Website logo in 1998-2002; again used at closing time (2024)

TV Cream was a British television nostalgia website, which had expanded to cover not only television, but film, toys, books, and other objects. The Daily Telegraph called it "a labour of love" and praised "the standard of the writing". In 2003, it was amongst the nominees for Yahoo! UK & Ireland as best comedy website. Its sister website Off The Telly offered more serious insight into television. Off The Telly ceased producing new content in 2010, but its archive remained available, latterly hosted within TV Cream, until 2024.

==History==
The site originally appeared as The Arkhive on 31 August 1997, before adopting its current name the following year. Founded by Phil Norman, the site mainly reviews hundreds of programmes shown on British television (but not necessarily made in the UK), during the 1970s and 1980s, though some earlier and later shows are also featured. The site also features a selection of nostalgia-based articles relating to areas of popular culture such as pop music, film, comics, and so on.

Site writers included Steve Berry, Chris Diamond, Chris Hughes, Ian Jones, Graham and Jack Kibble-White, Suzy Norman, Jill Phythian, Matthew Rudd, Ian Tomkinson, Simon Tyers, Steve Williams and TJ (Tim) Worthington. Some contributors were also involved with "Off the Telly", worked in journalism and/or wrote books. Graham Kibble-White wrote for the Daily Mirror and Jill Phythian appeared as a talking-head on TV list shows.
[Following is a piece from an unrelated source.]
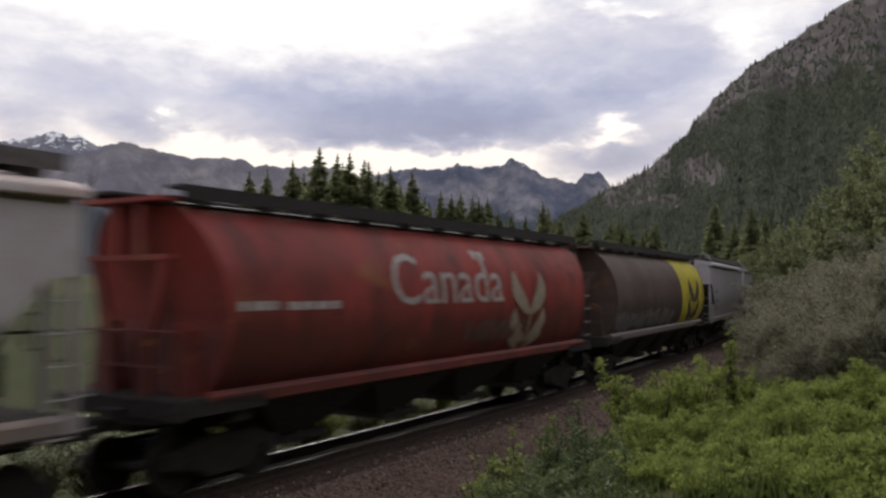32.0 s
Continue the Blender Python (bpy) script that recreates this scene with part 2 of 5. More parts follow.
# ---- mesh helpers ----
class Shape:
    """Vertices and faces that grow into one mesh."""
    def __init__(self):
        self.v, self.f = [], []

    def add(self, verts, faces):
        n = len(self.v)
        self.v += [tuple(p) for p in verts]
        self.f += [tuple(i + n for i in f) for f in faces]
        return self

    def box(self, c, size, tilt=None):
        hx, hy, hz = (v / 2 for v in size)
        pts = [Vector((x, y, z)) for x in (-hx, hx) for y in (-hy, hy) for z in (-hz, hz)]
        if tilt is not None:
            pts = [tilt @ p for p in pts]
        c = Vector(c)
        return self.add([p + c for p in pts], [(0, 1, 3, 2), (4, 6, 7, 5), (0, 4, 5, 1), (2, 3, 7, 6), (0, 2, 6, 4), (1, 5, 7, 3)])

    def bar(self, a, b, r, n=6):
        a, b = Vector(a), Vector(b)
        w = (b - a).normalized()
        u = w.orthogonal().normalized()
        k = w.cross(u)
        ring = [(u * math.cos(t) + k * math.sin(t)) * r for t in (2 * math.pi * i / n for i in range(n))]
        fs = [(i, (i + 1) % n, n + (i + 1) % n, n + i) for i in range(n)] + [tuple(range(n))[::-1], tuple(range(n, 2 * n))]
        return self.add([a + p for p in ring] + [b + p for p in ring], fs)

    def prism(self, outline, lo, hi, axis=0):
        """A closed outline in the two other axes, drawn out from lo to hi."""
        n = len(outline)
        put = {0: lambda p, h: (h, p[0], p[1]), 1: lambda p, h: (p[0], h, p[1]), 2: lambda p, h: (p[0], p[1], h)}[axis]
        return self.add([put(p, lo) for p in outline] + [put(p, hi) for p in outline],
                        [(i, (i + 1) % n, n + (i + 1) % n, n + i) for i in range(n)] + [tuple(range(n))[::-1], tuple(range(n, 2 * n))])

    def grid(self, rows, close=False):
        """Rows of equal numbers of points, sewn together."""
        m = len(rows[0])
        base = [p for r in rows for p in r]
        fs = []
        for i in range(len(rows) - 1):
            for j in range(m if close else m - 1):
                k = (j + 1) % m
                fs.append((i * m + j, i * m + k, (i + 1) * m + k, (i + 1) * m + j))
        return self.add(base, fs)

    def mesh(self, name, smooth=0.0):
        me = bpy.data.meshes.new(name)
        me.from_pydata(self.v, [], self.f)
        bm = bmesh.new()
        bm.from_mesh(me)
        bmesh.ops.recalc_face_normals(bm, faces=bm.faces)
        bm.to_mesh(me)
        bm.free()
        if smooth:
            me.shade_smooth()
            me.set_sharp_from_angle(angle=radians(smooth))
        return me


def part(name, shape, material, parent, label="", smooth=0.0, at=None):
    """One mesh object under a thing or a part; shape may be a ready mesh, shared between alike parts."""
    me = shape.mesh(name, smooth) if isinstance(shape, Shape) else shape
    if not me.materials:
        me.materials.append(None)
    ob = new(name, me)
    ob.material_slots[0].link = "OBJECT"
    ob.material_slots[0].material = material
    ob.parent = parent
    if at is not None:
        ob.location = at
    if label:
        tagged(ob, label)
    return ob


def thing(name, label, category, at=(0, 0, 0), group="", kind="", turn=0.0):
    e = new(name)
    e.location, e.rotation_euler = at, (0, 0, turn)
    return tagged(e, label, category, group, kind)


def setting(name, shape, material, label, smooth=0.0):
    me = shape.mesh(name, smooth) if isinstance(shape, Shape) else shape
    me.materials.append(material)
    return tagged(new(name, me), label, kind="structure")


# ---- sky backdrop ----
def cloud_sky():
    """A bank of evening cloud, far behind the mountains."""
    rows = []
    for i in range(25):
        el = radians(-2 + 39 * i / 24)
        rows.append([(-4850 * math.sin(radians(a)) * math.cos(el), 4850 * math.cos(radians(a)) * math.cos(el), 4850 * math.sin(el)) for a in range(-30, 96, 3)])
    n = Nodes("cloud_bank")
    sep = n.t.nodes.new("ShaderNodeSeparateXYZ")
    n.link(n.co.outputs["Object"], sep.inputs[0])
    az = n.math("ARCTAN2", n.math("MULTIPLY", sep.outputs["X"], -1.0), sep.outputs["Y"])
    flat = n.math("SQRT", n.math("ADD", n.math("POWER", sep.outputs["X"], 2.0), n.math("POWER", sep.outputs["Y"], 2.0)))
    el = n.math("DIVIDE", sep.outputs["Z"], flat)
    com = n.t.nodes.new("ShaderNodeCombineXYZ")
    n.link(az, com.inputs[0])
    n.link(n.math("MULTIPLY", el, 2.0), com.inputs[1])

    def puff(scale, detail, rough, shift):
        t = n.t.nodes.new("ShaderNodeTexNoise")
        t.inputs["Scale"].default_value, t.inputs["Detail"].default_value, t.inputs["Roughness"].default_value = scale, detail, rough
        t.inputs["Distortion"].default_value = 0.35
        mp = n.t.nodes.new("ShaderNodeMapping")
        mp.inputs["Location"].default_value = shift
        n.link(com.outputs[0], mp.inputs["Vector"])
        n.link(mp.outputs["Vector"], t.inputs["Vector"])
        return n.math("SUBTRACT", t.outputs["Fac"], 0.5)

    wa = n.math("ADD", az, n.math("ADD", n.math("MULTIPLY", puff(7, 4, 0.5, (3.1, 0.4, 0)), 0.07), n.math("MULTIPLY", puff(18, 6, 0.56, (7, 3, 5)), 0.085)))
    we = n.math("ADD", el, n.math("ADD", n.math("MULTIPLY", puff(10, 6, 0.55, (0.3, 1.4, 2)), 0.05), n.math("MULTIPLY", puff(26, 6, 0.58, (5, 2, 1)), 0.036)))

    def lump(a0, e0, sa, sb, amount):
        """A soft patch about an azimuth in degrees and a rise, in the warped sky."""
        u = n.math("POWER", n.math("DIVIDE", n.math("SUBTRACT", wa, radians(a0)), radians(sa)), 2.0)
        v = n.math("POWER", n.math("DIVIDE", n.math("SUBTRACT", we, e0), sb), 2.0)
        return n.math("MULTIPLY", n.math("POWER", 2.718, n.math("MULTIPLY", n.math("ADD", u, v), -1.0)), amount)

    shade = lump(32.1, 0.216, 13.0, 0.049, 1.0)
    for args in ((40.0, 0.227, 6.2, 0.034, 0.25), (26.6, 0.202, 6.3, 0.028, 0.25), (54.8, 0.227, 7.3, 0.057, 0.42), (51.4, 0.19, 2.4, 0.018, 0.35), (58.6, 0.179, 1.9, 0.018, 0.25),
                 (18.1, 0.285, 6.5, 0.075, 0.5), (33, 0.186, 8, 0.016, 0.35), (26, 0.30, 6, 0.04, 0.15), (18.5, 0.238, 2.6, 0.015, 0.3), (13.3, 0.256, 2.9, 0.04, 0.25), (18.0, 0.155, 4.1, 0.028, 0.85), (38.4, 0.18, 7.8, 0.011, 0.2),
                 (21.8, 0.170, 1.7, 0.006, -0.45), (19.2, 0.189, 1.0, 0.011, -0.95), (20.2, 0.179, 1.1, 0.007, -0.4), (17.8, 0.18, 0.9, 0.007, -0.3), (48.0, 0.18, 1.4, 0.012, -0.45), (49.7, 0.2, 0.8, 0.006, -0.5),
                 (46.3, 0.164, 2.2, 0.009, -0.35), (36.8, 0.156, 10.1, 0.009, -0.5), (28.6, 0.161, 4.7, 0.008, -0.5), (27.4, 0.174, 1.6, 0.008, -0.3), (19.8, 0.337, 1.1, 0.007, -0.4),
                 (16.9, 0.325, 1.5, 0.008, -0.4), (11.2, 0.295, 1.8, 0.026, -0.4), (45, 0.335, 12.0, 0.031, -0.6), (75, 0.2, 12, 0.09, 0.5), (0, 0.25, 10, 0.1, 0.5)):
        shade = n.math("ADD", shade, lump(*args))
    shade = n.math("ADD", shade, n.math("ADD", n.math("MULTIPLY", puff(11, 6, 0.55, (1, 7, 4)), 0.8), n.math("MULTIPLY", puff(34, 5, 0.55, (2, 9, 1)), 0.22)))
    warm = n.ramp(n.math("MULTIPLY", el, 2.5), [(0.38, (1.04, 0.98, 0.90, 1)), (0.56, (1.0, 1.0, 1.0, 1))])
    c = n.ramp(n.math("MULTIPLY", shade, 0.6), [(0.0, (1.08, 1.05, 1.04, 1)), (0.10, (0.92, 0.895, 0.925, 1)), (0.22, (0.71, 0.70, 0.79, 1)), (0.42, (0.535, 0.55, 0.69, 1)), (0.66, (0.40, 0.425, 0.575, 1)), (0.95, (0.31, 0.33, 0.46, 1))])
    em = n.t.nodes.new("ShaderNodeEmission")
    n.link(n.mix(1.0, c, warm, "MULTIPLY"), em.inputs["Color"])
    n.link(em.outputs[0], n.t.nodes["Material Output"].inputs["Surface"])
    ob = setting("backdrop", Shape().grid(rows), n.mat, "bright evening cloud bank over the mountains", 60)
    return ob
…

TV Cream also operated email lists; as at 2024 these were Creamguide, which provides subscribers with a weekly mailout listing forthcoming TV programmes of interest, and Why Don't YouTube?, a weekly Substack mailing compiling clips of archive TV material from that week in history, sourced via YouTube. The latter mailing grew from a feature which had run in text form in some editions of the defunct Creamup (TV Cream Update), a monthly digest of features (distributed via a Yahoo! Group) which had largely ceased regular publication by the end of the 00s; a final Creamup, composed of new and reused material, was distributed via the Creamguide mailing list on the day TV Cream's closure was announced.

On 31 August 2024, the website announced its shutdown on 19 September, due to increasingly infrequent edits in recent years and increased server costs. Creamguide and Why Don't YouTube? mailings continue.

==Publications==
The website and its contributors have produced a number of spin-off books, some marketed as TV Cream tie-ins, others individual projects by writers:

===Official TV Cream books===
TV Cream: The Ultimate Guide To 70's and 80's Pop Culture (aka TV Cream: Nostalgia Book of the 70's And 80's) (ISBN 0-7535-1080-4) was published by Virgin Books in June 2005.
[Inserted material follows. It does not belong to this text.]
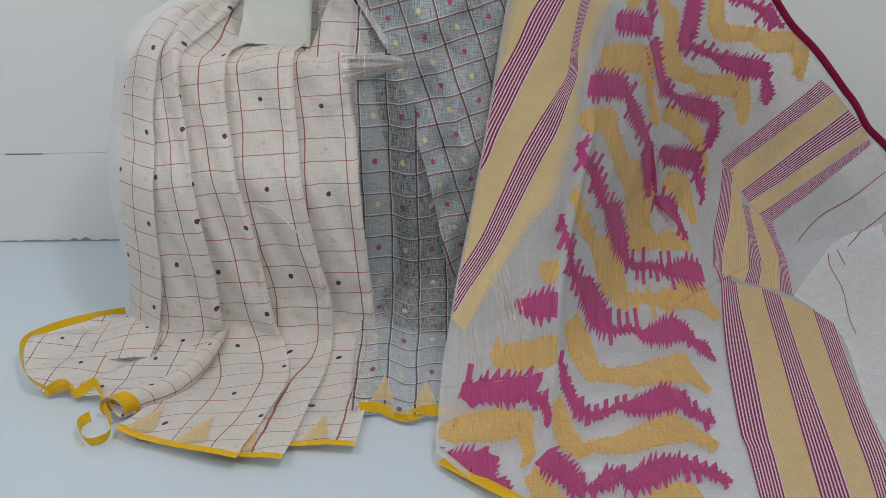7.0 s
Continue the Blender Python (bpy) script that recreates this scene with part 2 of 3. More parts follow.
def plain_cloth(name, colour, cover, vary=.12, rough=.8, streak=0.0, slub=.5):
    m = Nodes(name)
    threads = weave(m)
    n = m.noise(m.coords(), 30, 4)
    if streak:
        n = m.math("ADD", m.math("MULTIPLY", n, 1 - streak), m.math("MULTIPLY", m.noise(m.stretch(m.coords(), 420, 14, 1), 1, 2, .7), streak))
    dark, light = tuple(c * (1 - vary) for c in colour), tuple(min(1, c * (1 + vary)) for c in colour)
    body = m.math("MINIMUM", m.math("ADD", cover, m.math("MULTIPLY", m.math("SUBTRACT", threads, 1.0), slub)), 1.0)
    return sheer(m, m.mix(n, dark, light), body, threads, rough)


def stripe_cloth(name, ground, thread, count):
    """Narrow woven lines across the band (its second measure runs 0 to 1)."""
    m = Nodes(name)
    uv = m.coords()
    sep = m.add("SeparateXYZ")
    m.put(sep.inputs[0], uv)
    n = m.noise(m.stretch(uv, 70, 3, 1), 1, 2)
    across = m.math("ADD", m.math("MULTIPLY", sep.outputs[1], count), m.math("MULTIPLY", m.math("SUBTRACT", n, .5), .14))
    on = m.math("LESS_THAN", m.math("FRACT", across), .58)
    threads = m.noise(m.stretch(m.coords("Object"), 500, 500, 500), 1, 2)
    return sheer(m, m.mix(on, ground, m.mix(n, thread, tuple(c * .7 for c in thread))), .93, threads, .6, "Object")


def feathered_cloth(name, colour):
    """A yellow band that thins into single threads towards both its sides."""
    m = Nodes(name)
    uv = m.coords()
    sep = m.add("SeparateXYZ")
    m.put(sep.inputs[0], uv)
    t = sep.outputs[1]
    n = m.noise(m.stretch(uv, 90, 2, 1), 1, 2)
    threads = m.noise(m.stretch(m.coords("Object"), 420, 420, 420), 1, 2)
    side = m.math("MULTIPLY", m.math("ABSOLUTE", m.math("SUBTRACT", t, .5)), 2.0)
    fill = m.math("MINIMUM", m.math("MAXIMUM", m.math("MULTIPLY", m.math("SUBTRACT", 1.04, side), 3.2), 0.0), 1.0)
    line = m.math("FRACT", m.math("ADD", m.math("MULTIPLY", t, 44.0), m.math("MULTIPLY", n, .4)))
    on = m.math("LESS_THAN", line, m.math("ADD", .16, fill))
    shade = m.mix(m.math("ADD", m.math("MULTIPLY", line, .5), m.math("MULTIPLY", n, .5)), tuple(c * .9 for c in colour), tuple(min(1, c * 1.1) for c in colour))
    return sheer(m, shade, m.math("MULTIPLY", on, .88), threads, .6, "Object")


def paint(name, colour, rough=.6, grain=30.0, vary=.05, bump=.1, metal=0.0, spec=.5):
    m = Nodes(name)
    o = m.coords("Object")
    big, small = m.noise(o, grain * .06, 4), m.noise(o, grain * 6, 3)
    c = m.mix(big, tuple(v * (1 - vary) for v in colour), tuple(min(1, v * (1 + vary)) for v in colour))
    return m.done(m.principled(c, m.math("ADD", rough - .05, m.math("MULTIPLY", small, .1)), m.bump(small, bump, .002), metal, spec=spec))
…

TV Cream's Anatomy of Cinema (ISBN 190554846X) was published by The Friday Project Ltd. in April 2007. The Independent praised it for telling the truth about the often ropey quality of British cinema.

TV Cream Toys by Steve Berry (ISBN 1-905548-27-3) was published by The Friday Project Ltd. in November 2007. The book rates toys according to their "status, lifespan, usability, 'eBayability' and overall play satisfaction".

The Great British Tuck Shop (formerly The TV Cream Tuck Shop) by Steve Berry and Phil Norman (ISBN 1906321450) was published by The Friday Project in October 2012.

===Related books by contributors===
Closet Reading by Phil Norman (Gibson Square) was a history of the spin-off books produced to accompany British television comedy series, such as The Brand New Monty Python Bok and The Goodies File, volumes which were often used as toilet reading. The Guardian called it "a wittily written curio, and to hardcore comedy fans, it's a definitive reference work".

Morning Glory: A History of British Breakfast Television by Ian Jones and Graham Kibble-White. A serious history of breakfast television by 2 regular TV Cream contributors, based on material originally published on the Off The Telly website.

Fun At One! The Story of Comedy at Radio 1, a history of BBC Radio 1's comedy output, by contributor Tim "TJ" Worthington.